The next papers were created
when the previous philosophical ideas and choice of techniques had not yet been
integrated in my mind. Fortunately the next papers as well as many
from the mathematics of Layers 6 and 7 admit an interpretation or
"unlocking" in the layer 5 and 4 (as concurrency complexity in
representing parallel computations with rational numbers in the computer). In
addition they be a preliminary phase of the development of a
mulri-resolution Differential Calculus over finite systems of rational numbers,
which is mainly a finitary creation. How this may be so must be a
future creative task. There is no-doubt nevertheless that there are advantages
and the need for scale-sensitive description of natural and social phenomena.
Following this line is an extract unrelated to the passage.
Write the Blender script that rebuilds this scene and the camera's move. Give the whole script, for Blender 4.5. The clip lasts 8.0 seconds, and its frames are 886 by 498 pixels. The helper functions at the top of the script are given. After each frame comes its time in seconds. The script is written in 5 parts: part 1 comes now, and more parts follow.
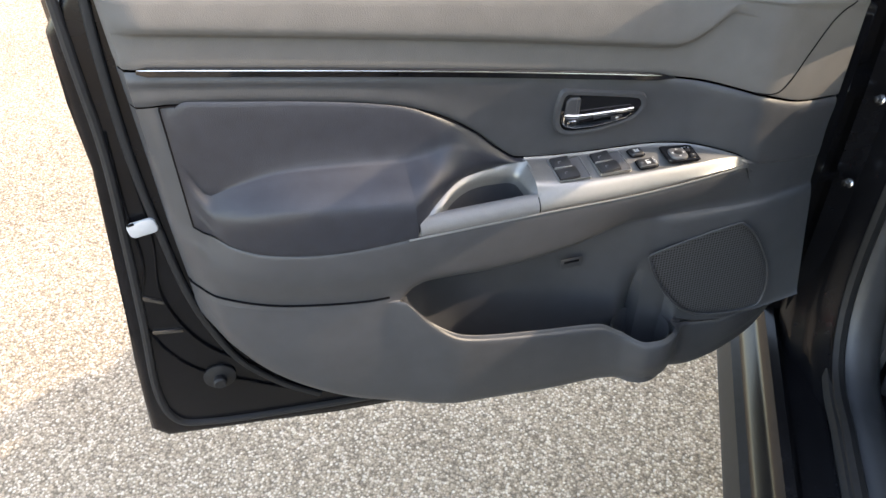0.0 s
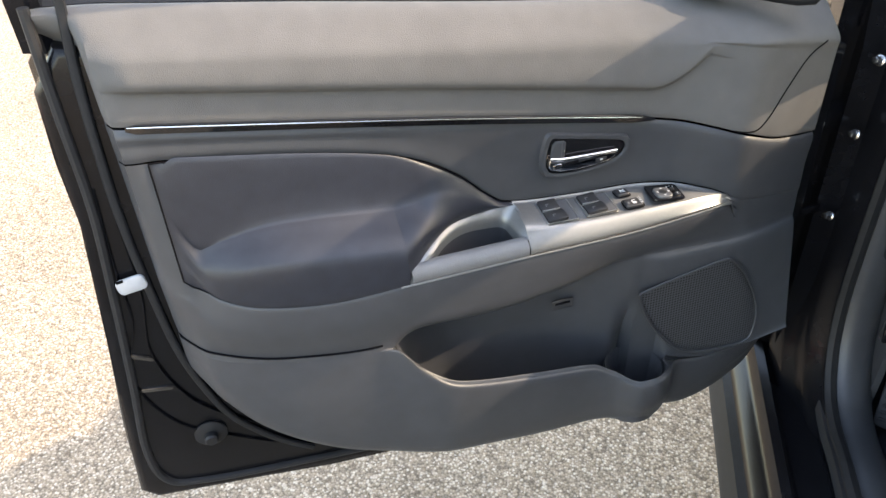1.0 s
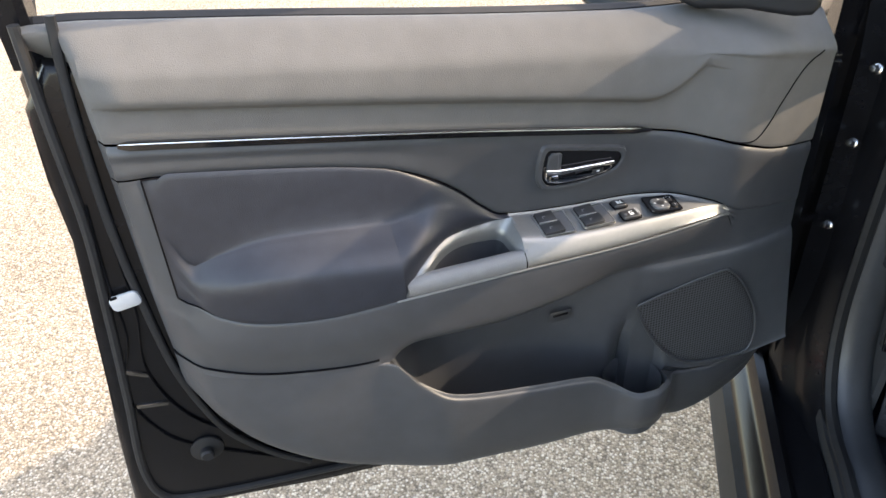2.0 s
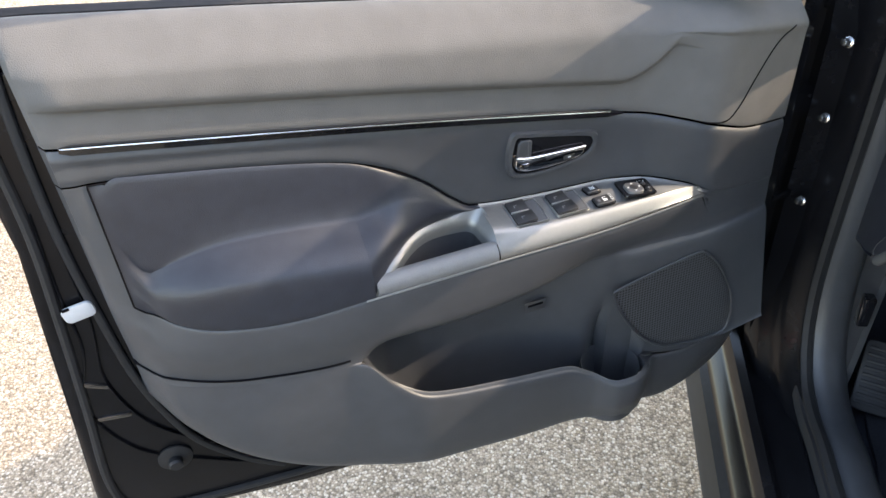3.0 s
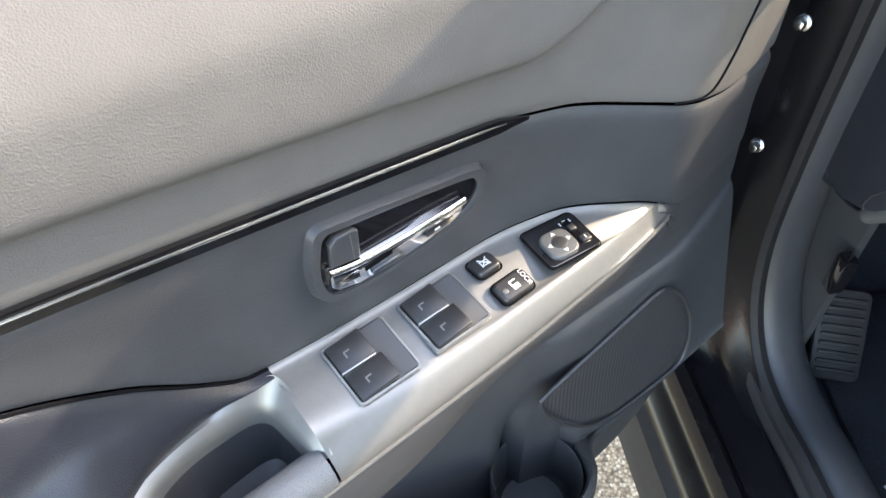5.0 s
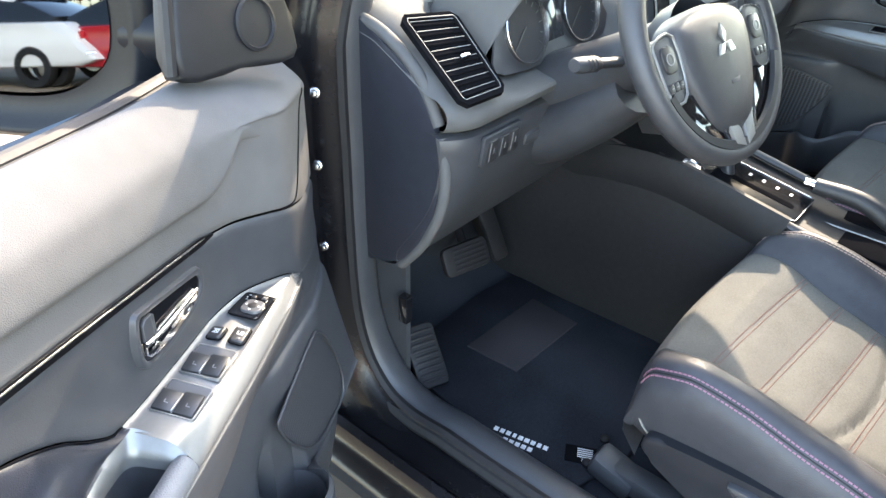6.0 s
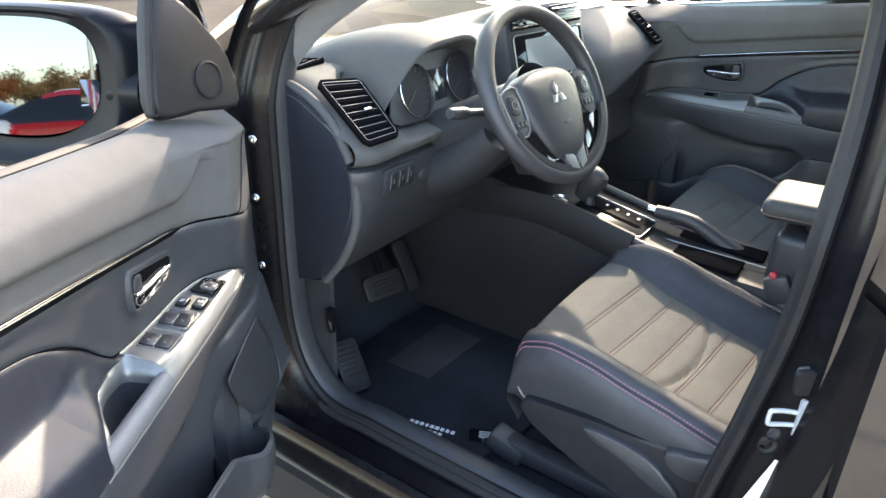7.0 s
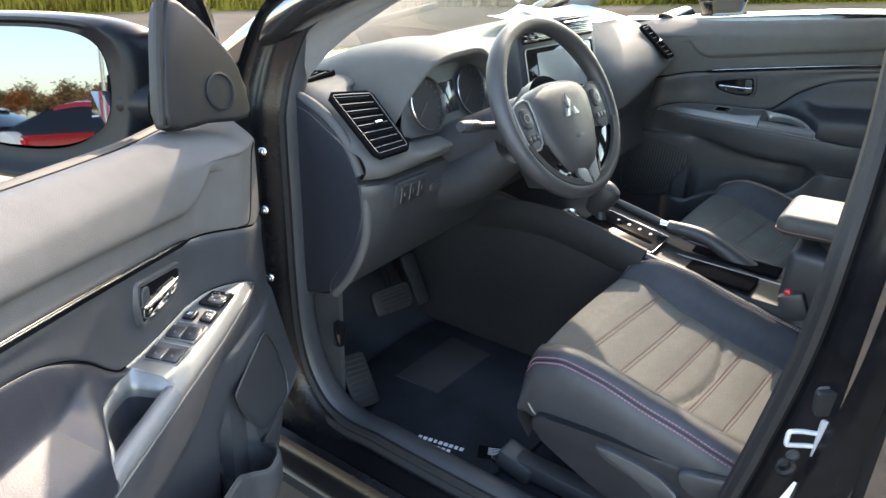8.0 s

To develop a finitary interpretation of the infinite, we must define a new
concept, that of Limited Model, or Instance. The definition of a limited Model
or Instance, is as the usual definition of a model , in Logic , except that at
all quantifications on set (like "for all natural numbers"... ,
or "for all real numbers..." ) it is not referred really to all
the elements of the set, but to a limited subset of it. So "for all
natural numbers" may mean for all natural numbers less than a limit number
n_{0 }which is used through out in all logical arguments in the
theory. After the concept of limited model or instance, even large
theories like the Zermelo-Frankel theory have limited models, or instances that
are finite sets of finite sets! All cardinals, and ordinals are
interpreted in this way as finite integers, while the order between them as the
order of natural numbers! *Therefore the axiomatic models of Natural numbers,
Zermelo-Frankel set theory, Cauchy-Dedekind real numbers, transfinite real
numbers, surreal numbers, ordinal real numbers etc have finite , limited models
or instances that consists of rational numbers, represent able in the operating
system, and a programming language of a computer.* In such systems of finite
limited models, or instances, all concepts like finite, countable infinite,
uncountable infinite, became logical grades of the usual order of finite
natural numbers. The discrimination between finite and infinite or various
grades of infinite is simply a phenomenological discrimination of
transcendentally separated (meaning with large gap) areas of the finite that
may have also different informational and logical determination relative to the
resources of the cognitive system. For computer multimedia applications, the
parameters of the limited model or instance say of the real and ordinal real
numbers, maybe chosen so, that the infinitesimals are pixels, that fall below
the visual discriminating threshold, the time-infinitesimals must be of a
finite size lower the time-interval required to have the visual effect of
motion, etc. For applications in physics, the parameters that define the
discrimination of finite, infinitesimal, infinite etc, come from the structure
and function of the physical reality itself, that falls in to layers of
discretised material units, like Planets and stars (layer 1), protons
neutrons and electrons (layer 0) , even finer yet undiscovered permanent
particles (should we call them aetherons?) that make the known classical fields
like the electromagnetic , gravitational etc (layer -1) etc. Most probably the
actual sizes of the pixels of the layers of the physical reality (relative
sizes of aetherons to protons and to stars etc) follow a geometric progression.
(E.g. with a ratio that of a proton to the size of an average star!)

Even the mathematical axiomatic
systems have to be updates in the evolution of the civilization, as new
requirements appear in the societies.